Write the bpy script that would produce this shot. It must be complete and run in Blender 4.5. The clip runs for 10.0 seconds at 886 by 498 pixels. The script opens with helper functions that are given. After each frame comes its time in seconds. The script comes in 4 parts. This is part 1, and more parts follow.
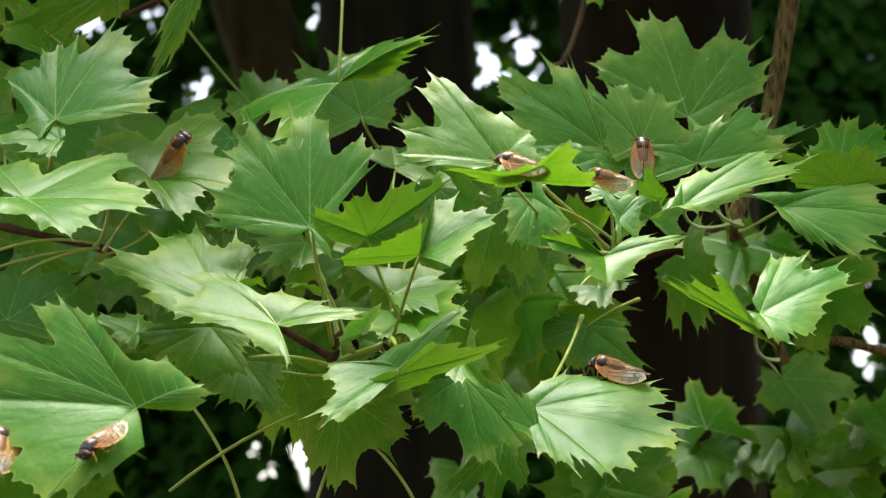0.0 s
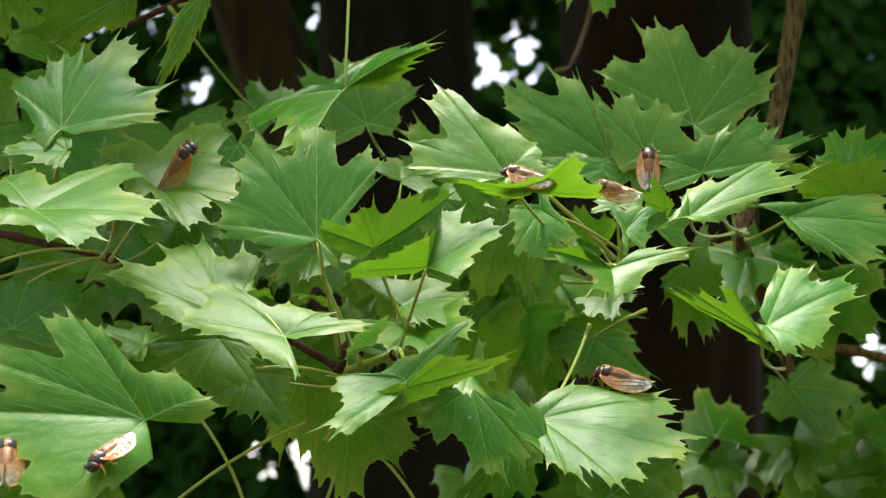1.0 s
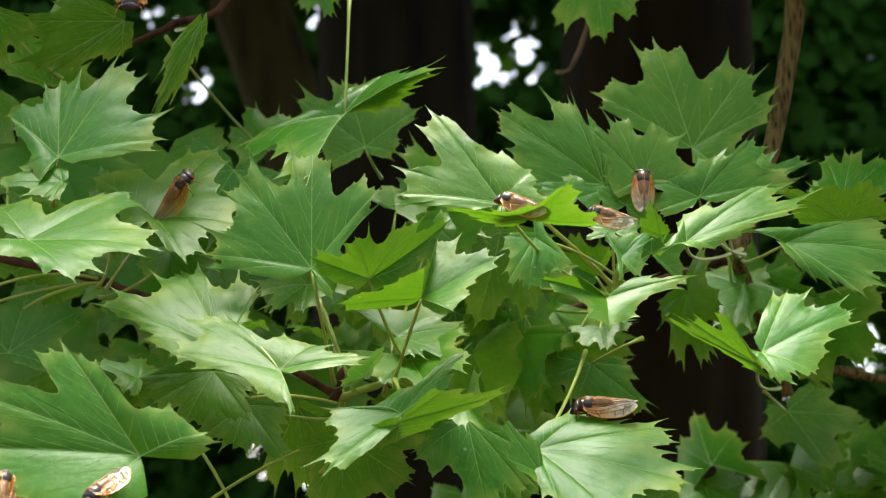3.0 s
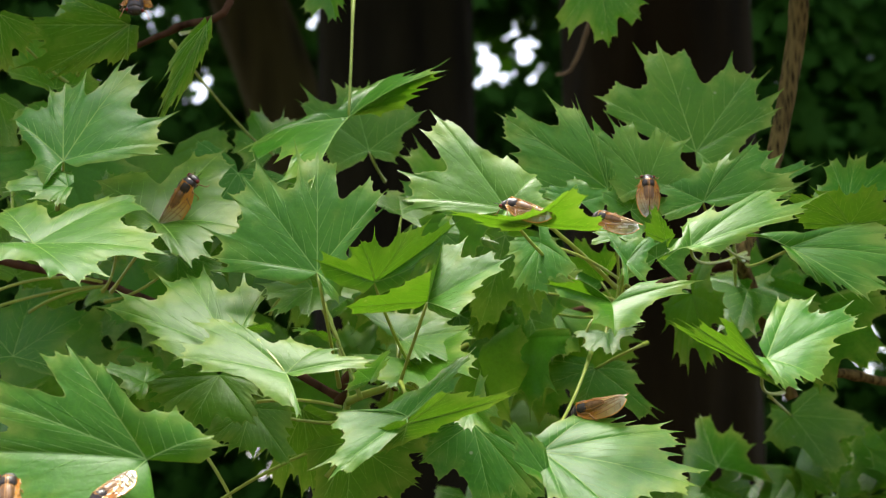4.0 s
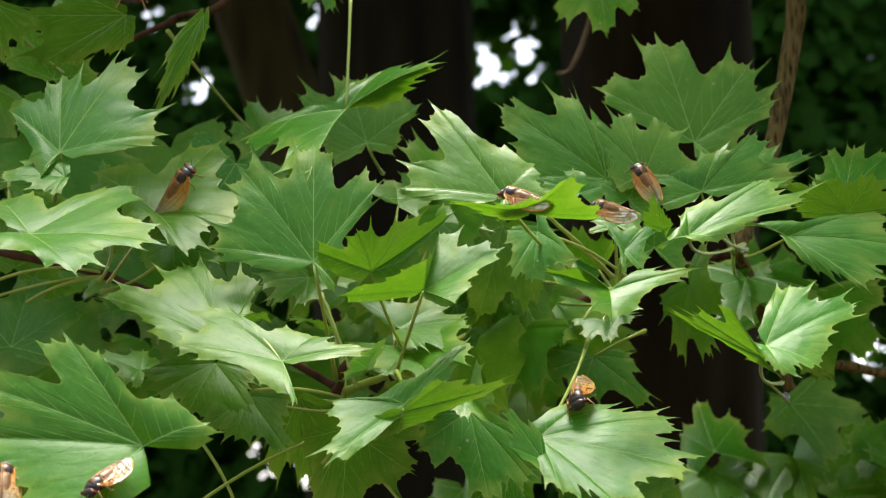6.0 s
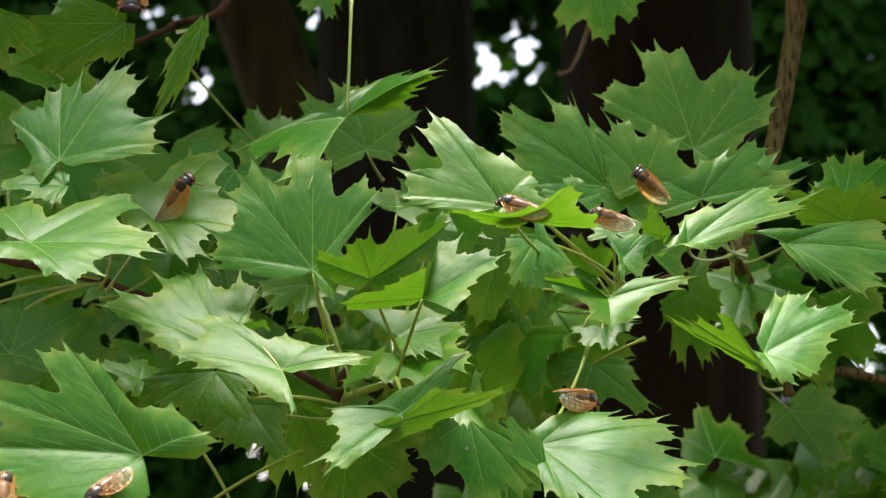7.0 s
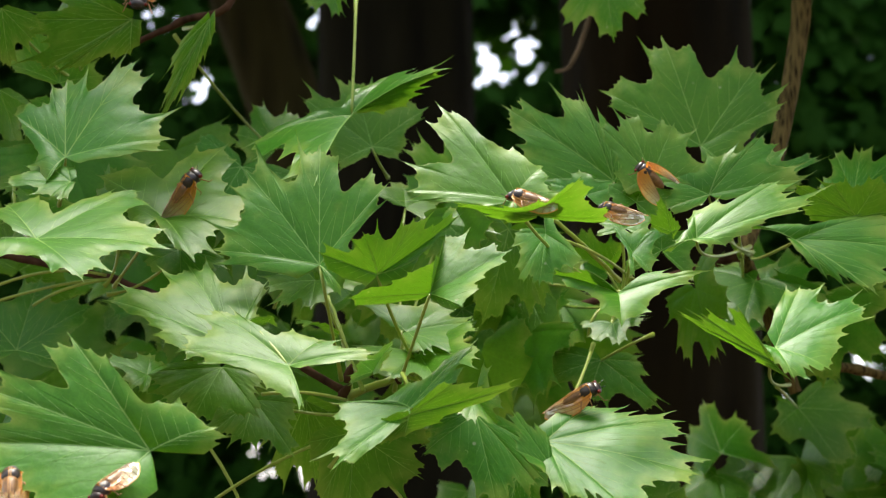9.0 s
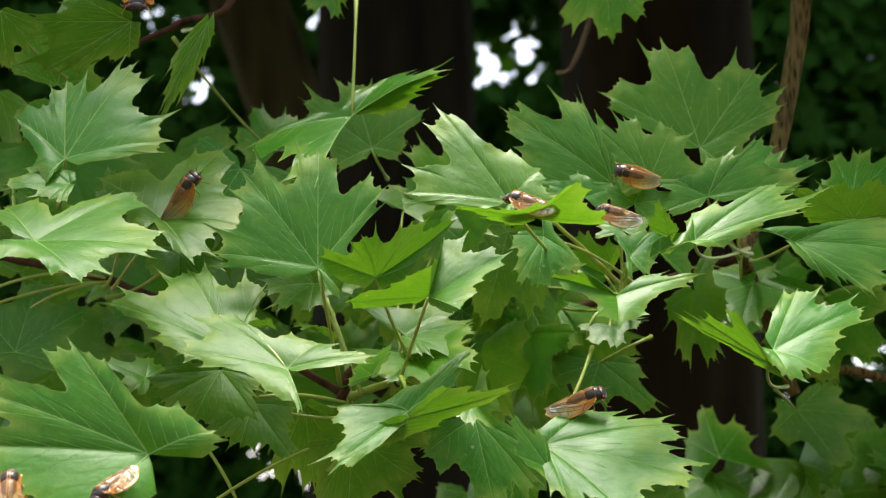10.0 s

..............................

### WORK TO BE COMPLETED
Quote each line of the listing exactly, but leave the pictures out.

### THE SOLUTION
Write the bpy script that would produce this shot. It must be complete and run in Blender 4.5. The clip runs for 10.0 seconds at 886 by 498 pixels. The script opens with helper functions that are given. After each frame comes its time in seconds. The script comes in 4 parts. This is part 1, and more parts follow.
0.0 s
1.0 s
3.0 s
4.0 s
6.0 s
7.0 s
9.0 s
10.0 s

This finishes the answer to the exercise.